* START *
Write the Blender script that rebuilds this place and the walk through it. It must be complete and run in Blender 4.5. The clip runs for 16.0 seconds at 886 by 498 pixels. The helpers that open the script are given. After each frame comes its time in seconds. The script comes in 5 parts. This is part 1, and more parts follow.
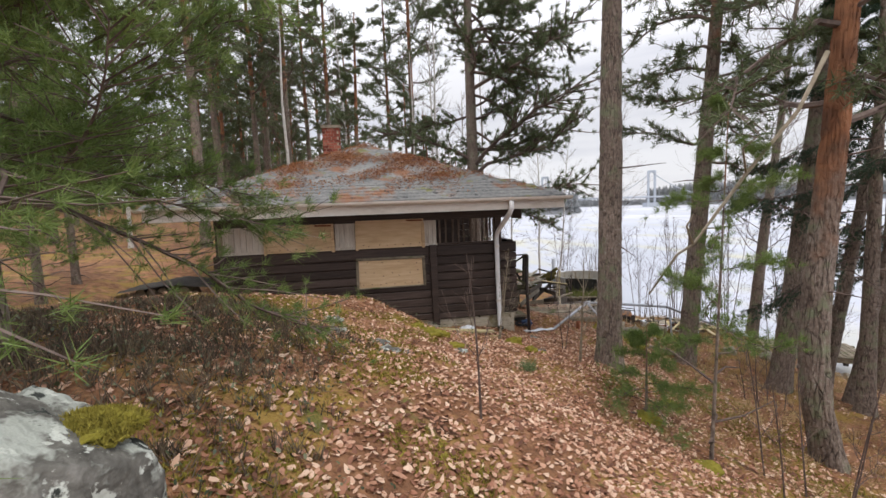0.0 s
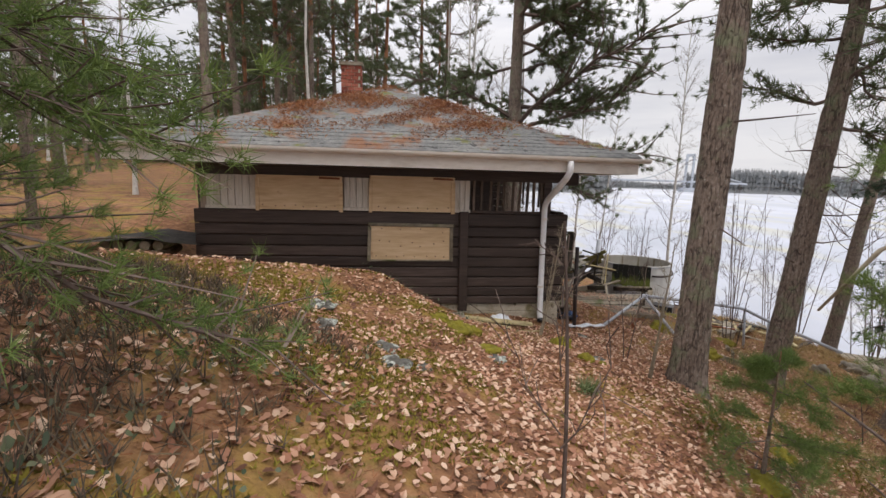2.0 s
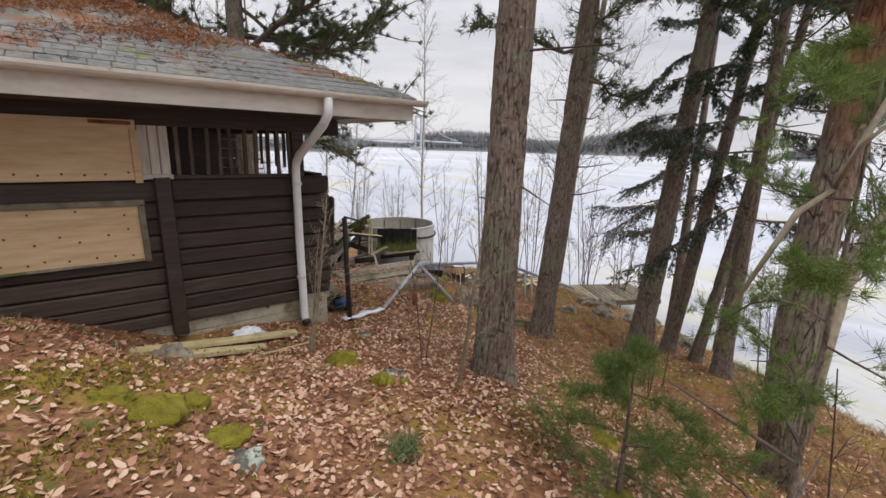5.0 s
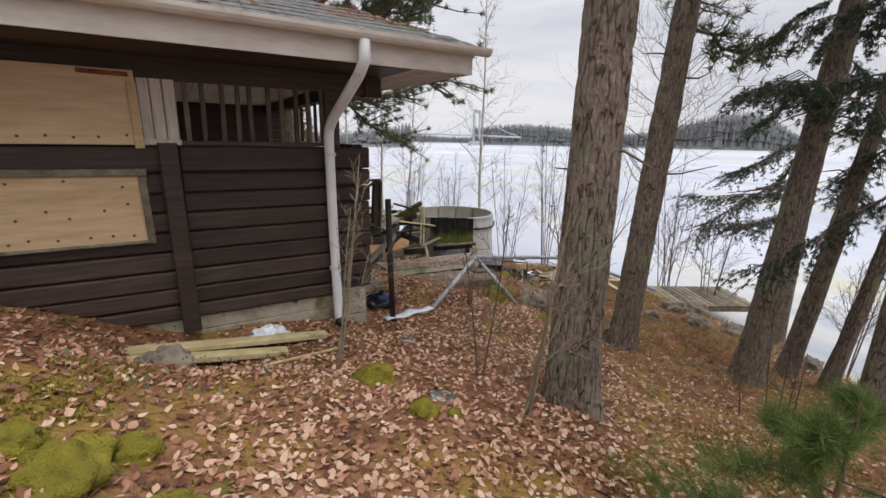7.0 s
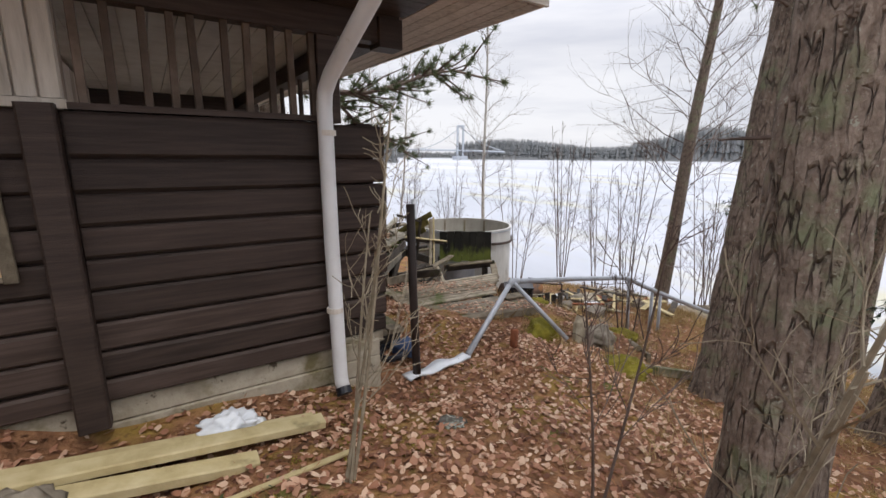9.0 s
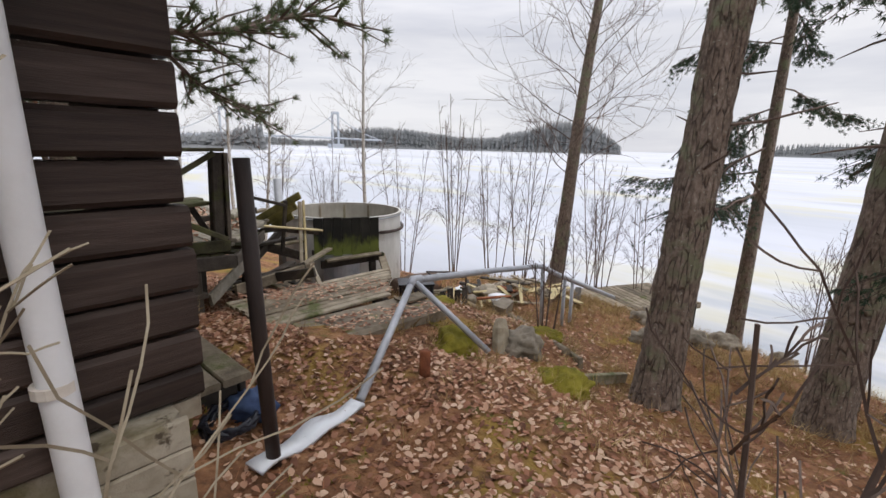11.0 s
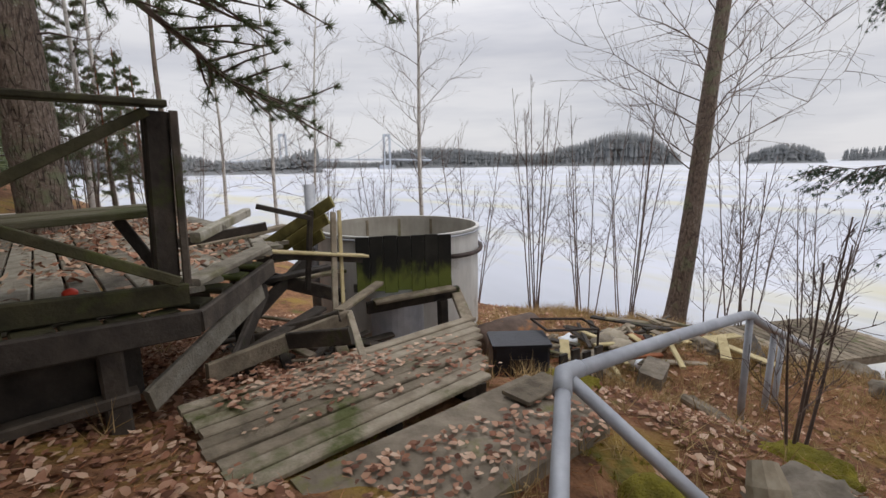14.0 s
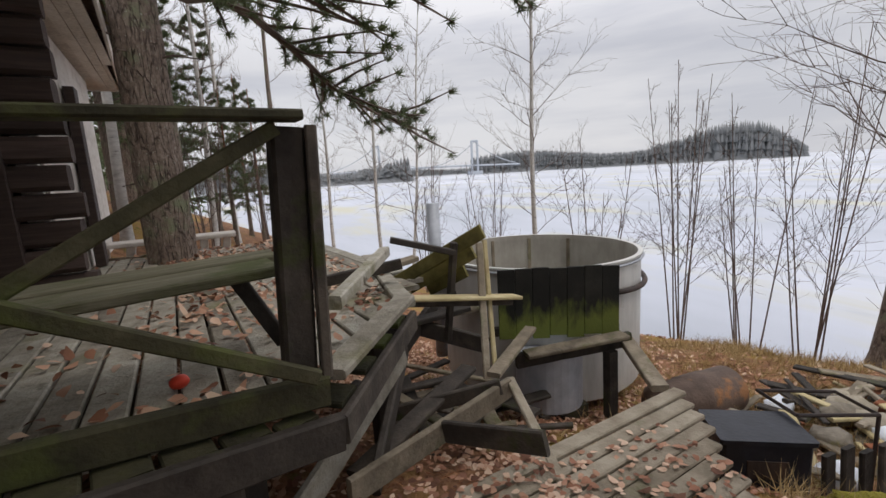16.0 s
* END *
■ Do this ■
Leave out the pictures and copy the rest of the material above exactly.

■ Expected answer ■
Write the Blender script that rebuilds this place and the walk through it. It must be complete and run in Blender 4.5. The clip runs for 16.0 seconds at 886 by 498 pixels. The helpers that open the script are given. After each frame comes its time in seconds. The script comes in 5 parts. This is part 1, and more parts follow.
0.0 s
2.0 s
5.0 s
7.0 s
9.0 s
11.0 s
14.0 s
16.0 s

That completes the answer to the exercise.